__WRITTEN INSTRUCTION__
Write out the material exactly, with the pictures left out.

__PROVIDED MATERIAL__

::::::::

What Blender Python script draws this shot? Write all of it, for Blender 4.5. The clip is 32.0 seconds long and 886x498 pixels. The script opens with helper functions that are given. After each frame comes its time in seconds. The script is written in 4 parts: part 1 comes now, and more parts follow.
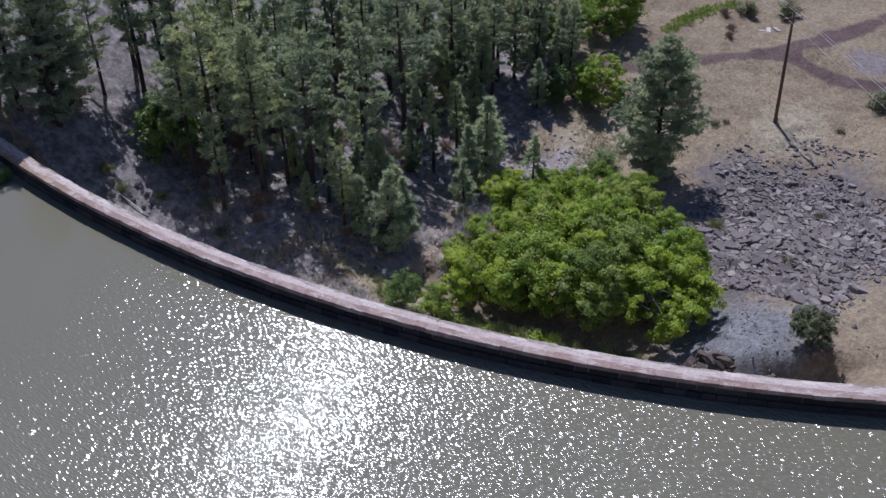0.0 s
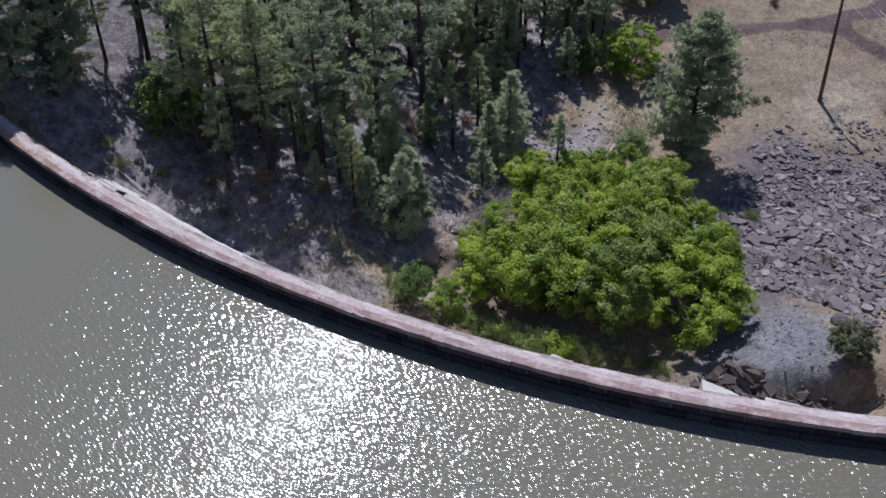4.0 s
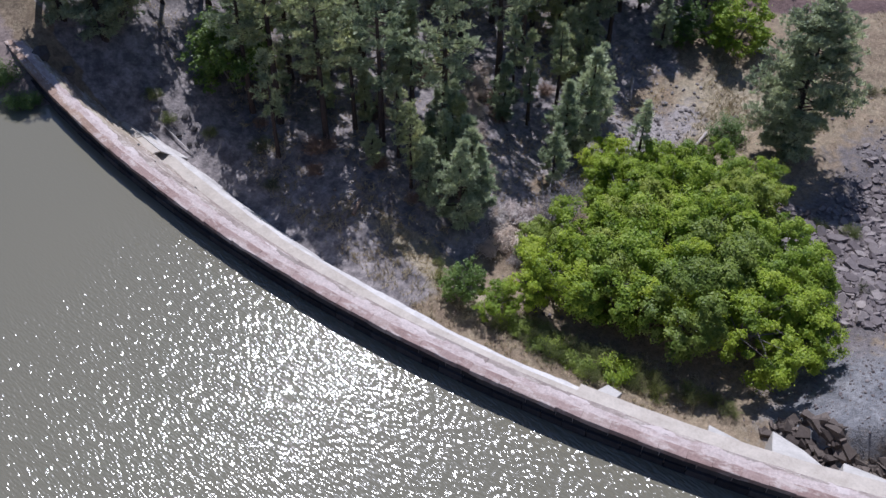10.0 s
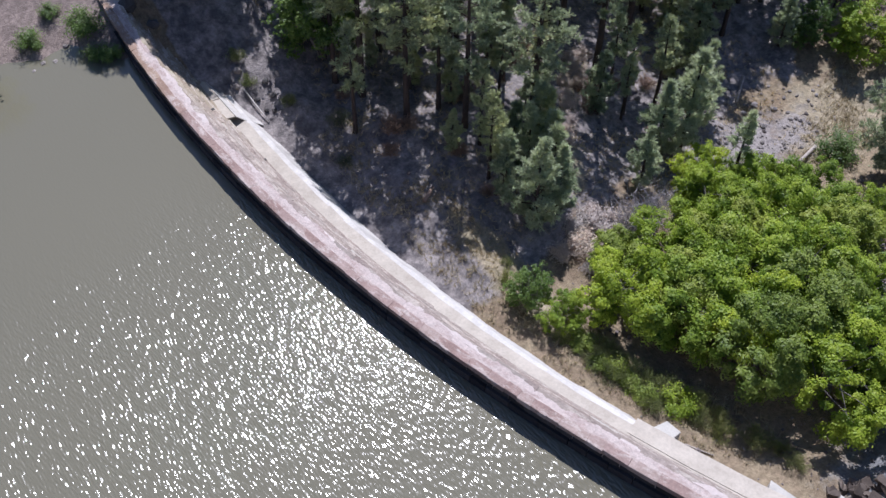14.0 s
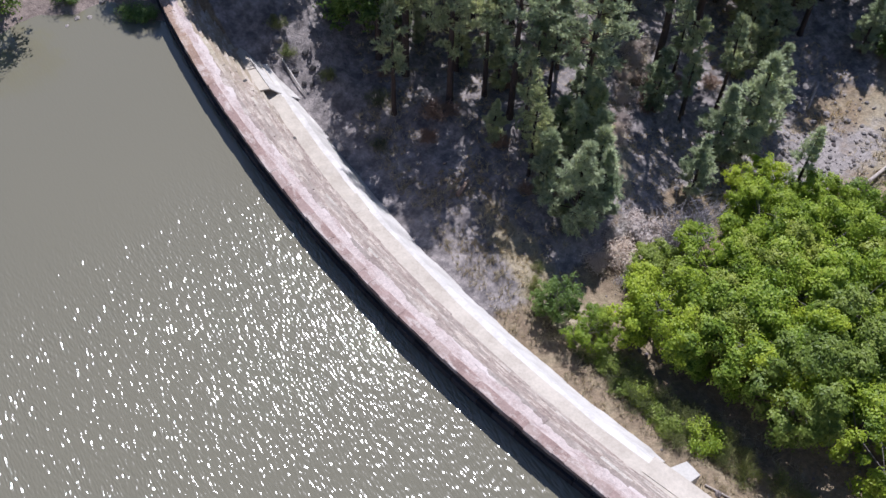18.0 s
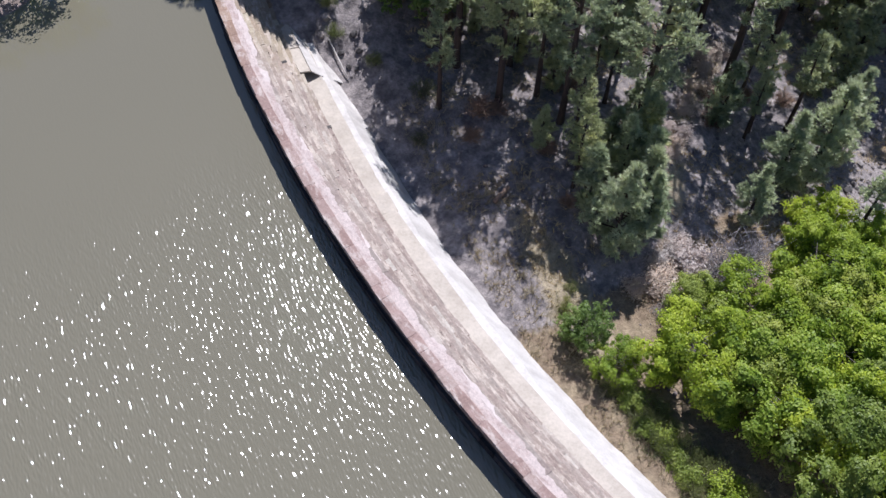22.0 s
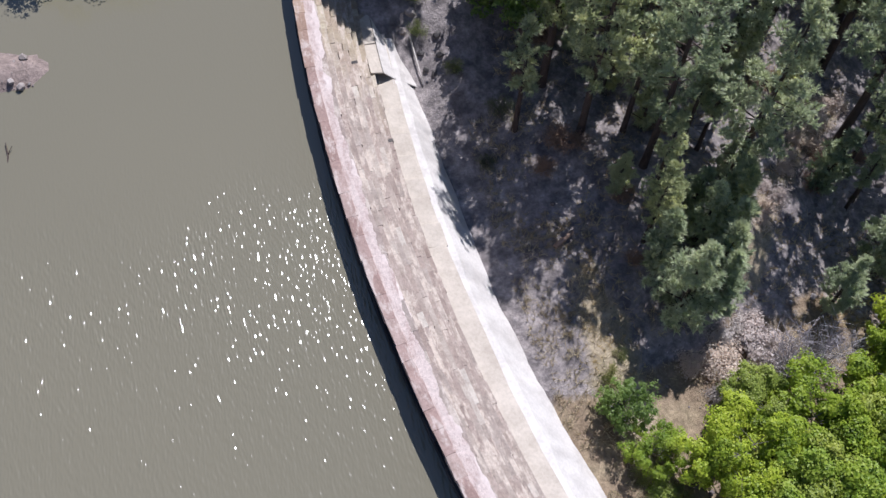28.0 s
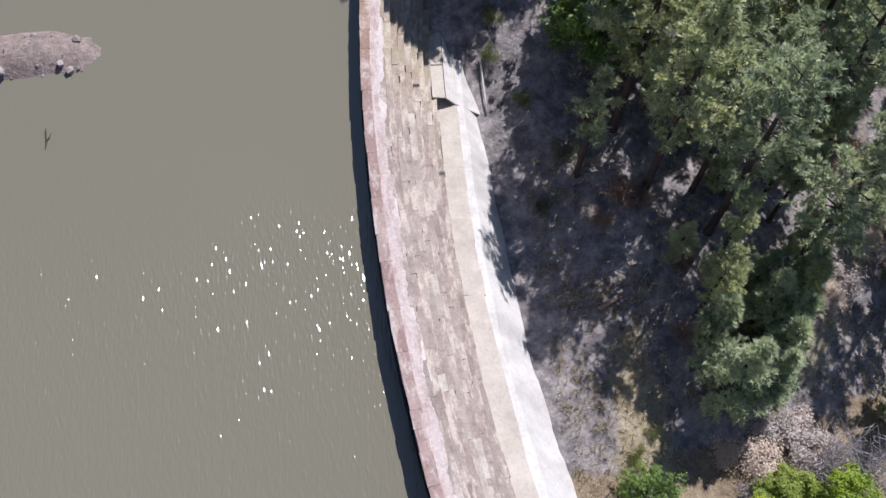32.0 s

::::::::

__WRITTEN RESPONSE__
What Blender Python script draws this shot? Write all of it, for Blender 4.5. The clip is 32.0 seconds long and 886x498 pixels. The script opens with helper functions that are given. After each frame comes its time in seconds. The script is written in 4 parts: part 1 comes now, and more parts follow.
0.0 s
4.0 s
10.0 s
14.0 s
18.0 s
22.0 s
28.0 s
32.0 s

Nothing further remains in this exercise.